Before I leave Mexico, though, I want to address the elephant in the room: Mexico’s infamous drug war, probably the most sensationalized, misunderstood issue played out in North American media, right between Charlie Sheen and Lindsay Lohan.

The bottom line is that two governments decided long ago that drugs are a problem and that they need to do something about it. On one hand, the Mexican government expects the US to reduce demand, and on the other hand, the US government expects Mexico to curtail supply.

There are three major problems with this logic.

First is that the governments think they can force the reduction of something that quasi-literally grows on trees. Marijuana and cocaine are more easily grown than Ben Bernanke’s balance sheet – they’d have better luck reducing the supply of stupidity and hypocrisy in Washington.

What most people don’t realize is that they’ve carpet-bombed half of Colombia with herbicides so nasty (thank you, Monsanto) that they make Agent Orange look like a stick of deodorant. And yet, the cartels still find plenty of land to increase their productive capacity.

Fighting a multi-decades war against plants is just a dumb idea, ranking up there with other such gems as spending our way out of recession, borrowing our way out of debt, and invading other countries to reduce hatred against America.

The second problem is that these governments actually expect to be able to suppress demand. This is nonsense.

There will always be certain personalities who will seek out the high of recreational drugs despite the consequences. Similarly, there are certain personalities who will gamble despite the losses, seek adrenaline rushes despite the risks, or eat Big Macs despite what the bathroom scale says.

To those personalities, their desires are as natural as the instinct to breathe.
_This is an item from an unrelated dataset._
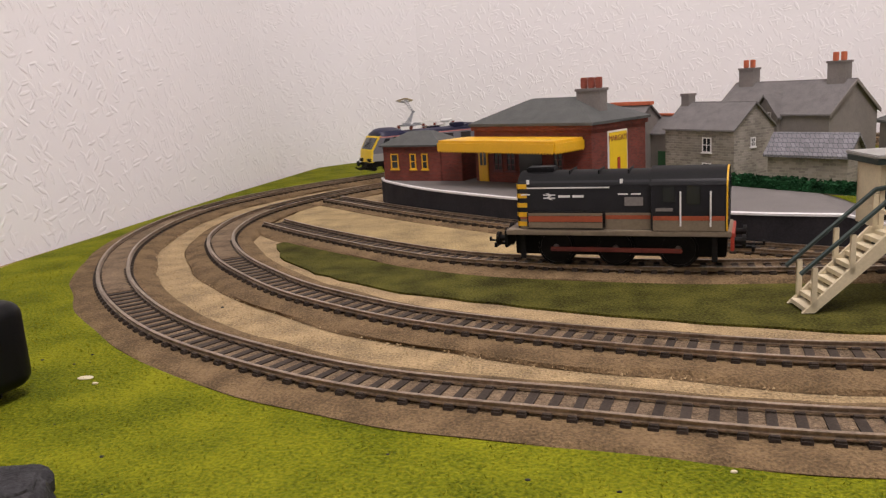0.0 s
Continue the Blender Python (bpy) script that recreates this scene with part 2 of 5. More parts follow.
M_MIDGREY = mat("mid_grey_loco_paint", (0.142, 0.144, 0.164), 0.36, vary=0.07, scale=40, fine=700, bump=0.03)
M_LTGREY = mat("pale_grey_loco_paint", (0.30, 0.305, 0.29), 0.36, vary=0.06, scale=40, fine=700, bump=0.03)
M_NAVY = mat("navy_roof_paint", (0.014, 0.015, 0.048), 0.42, vary=0.2, scale=40, fine=700, bump=0.05, spec=0.3)
M_PINK = mat("pale_red_stripe", (0.50, 0.20, 0.17), 0.45, vary=0.1, scale=60, fine=900)
M_GRILLE = mat("dark_brown_grey_grille", (0.032, 0.029, 0.028), 0.6, vary=0.1, scale=60, fine=900, spec=0.15)
M_REDLOGO = mat("red_decal", (0.62, 0.085, 0.02), 0.45, vary=0.05, scale=60, fine=700)
M_YELLOGO = mat("yellow_decal", (0.70, 0.43, 0.012), 0.45, vary=0.05, scale=60, fine=700)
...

There’s no great mystery in the world about the effects of recreational drugs. As dealers say, ‘drugs sell themselves’. Drug users accept the risks because they think the benefits are greater, or they’re psychologically and/or chemically addicted to the product.
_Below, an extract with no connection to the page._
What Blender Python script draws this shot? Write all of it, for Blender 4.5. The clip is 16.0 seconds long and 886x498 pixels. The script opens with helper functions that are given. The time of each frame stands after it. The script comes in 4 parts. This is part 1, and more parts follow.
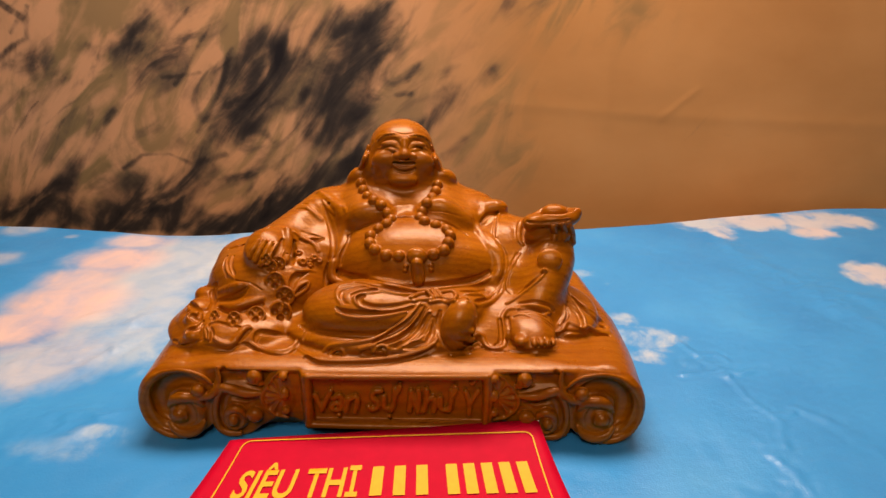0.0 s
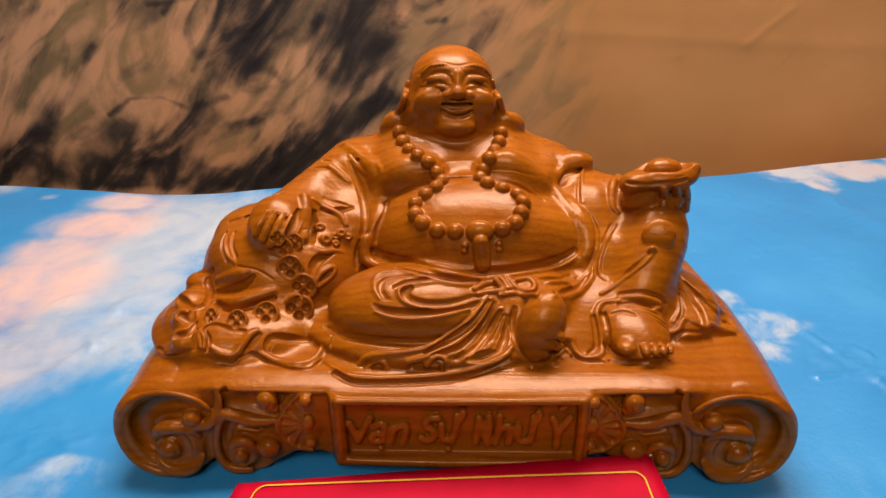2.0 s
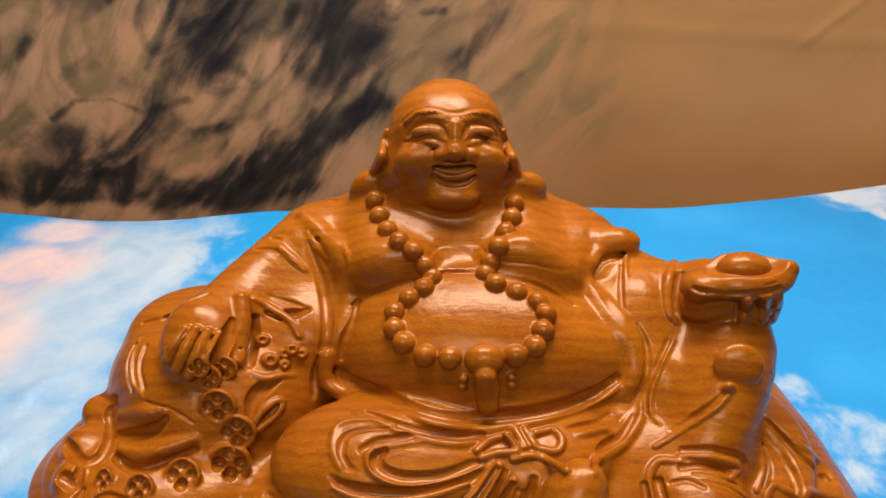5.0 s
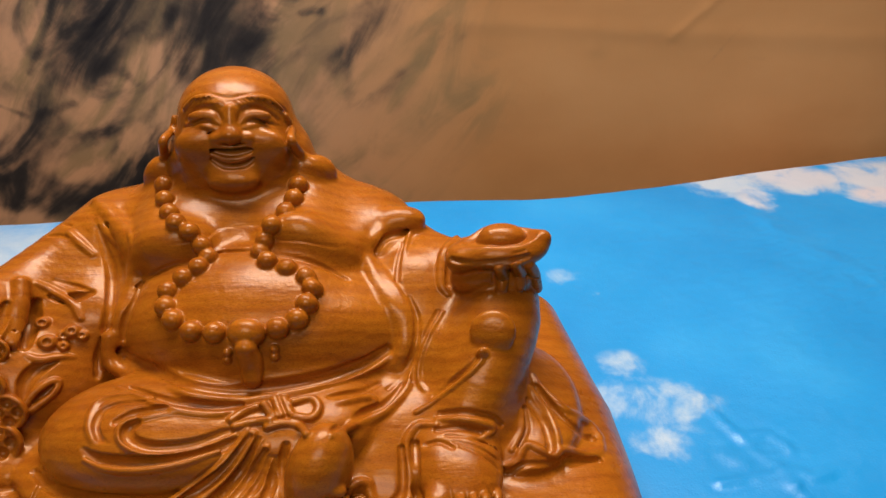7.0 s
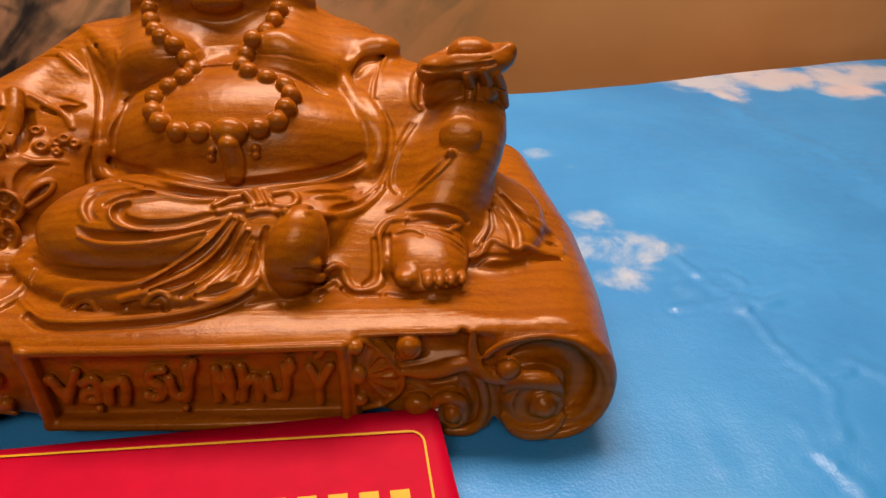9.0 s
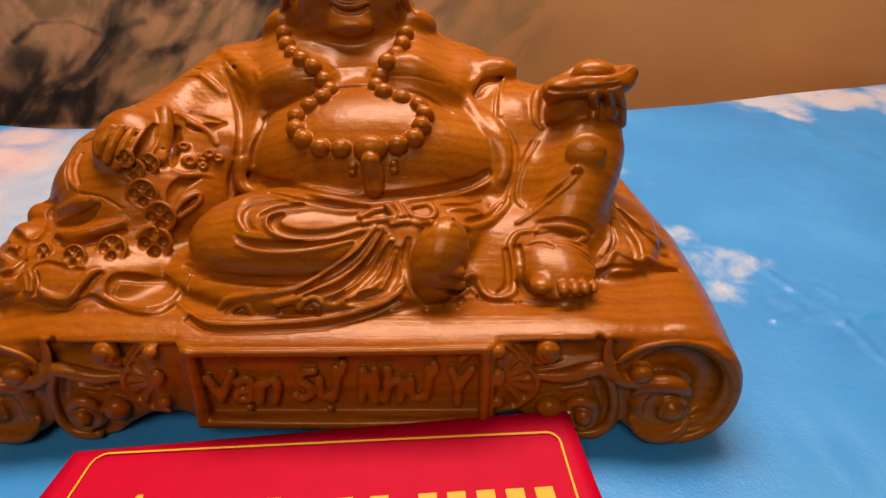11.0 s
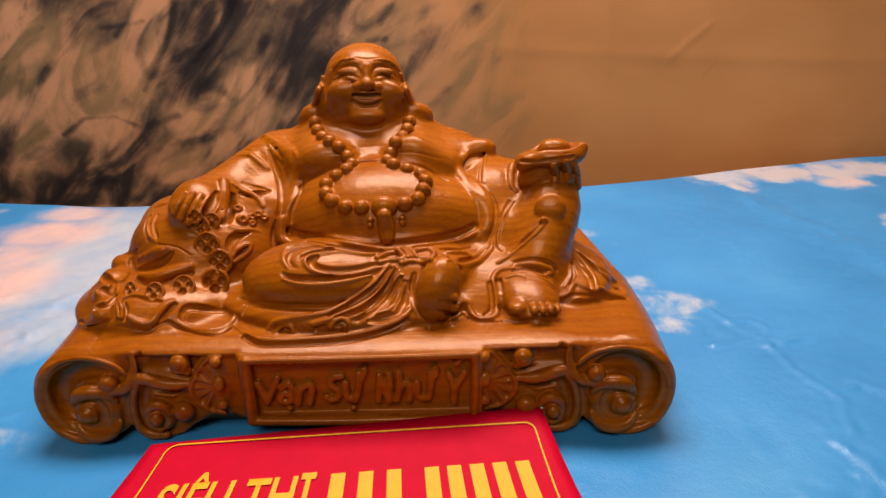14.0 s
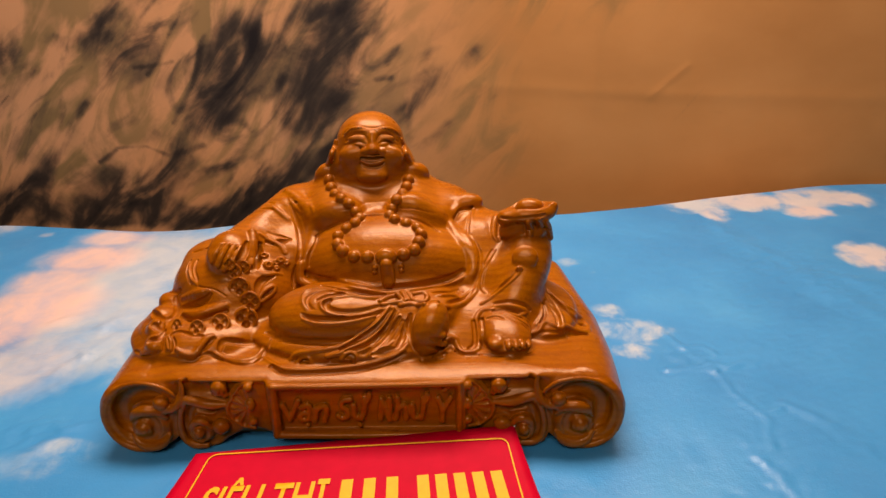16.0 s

This is no different than people who’ve become addicted to aspartame (Diet Coke), prescription pills, sex, booze, exercise, cigarettes, work, shopping, anger, pain, video games, junk food, etc. The chemical and psychological dependencies don’t vanish just because the government decrees it.

The third problem is that the governments even began with the false premise that recreational drugs are a problem and should be prohibited. This is intellectually dishonest: governments sanction all sorts of drug use.
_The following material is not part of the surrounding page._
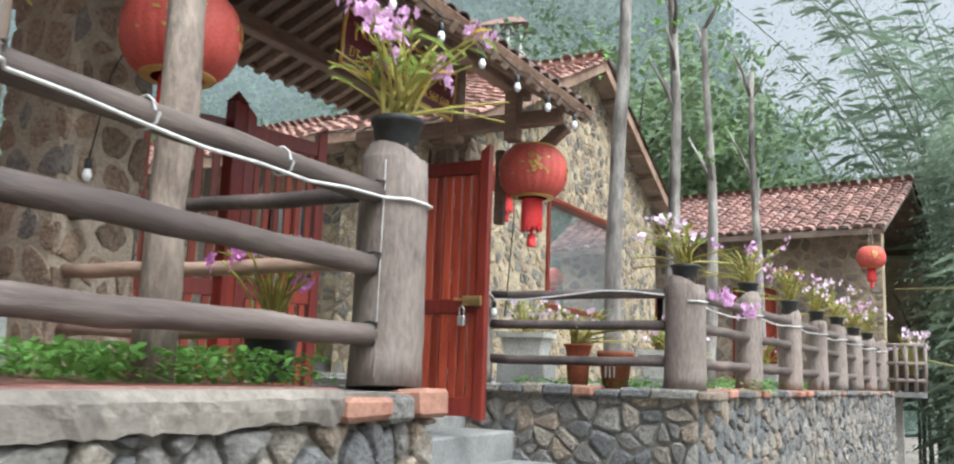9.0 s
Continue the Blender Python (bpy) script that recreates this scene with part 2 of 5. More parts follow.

The US government says, for example, that nicotine, high fructose corn syrup, partially hydrogenated soybean oil, alcohol, Viagra, aspartame, Prozac, and Yellow #5 are OK, but raw milk, Cuban cigars, marijuana, human growth hormone, and chocolate Kinder eggs are not OK.

Look, I’m not trying to be anti-alcohol or pro-Kinder egg, but the notion that government agencies should be able to choose which substances we grown adults are and are not allowed to buy and ingest is rather anachronistic. And they do a horrible job at it, anyhow.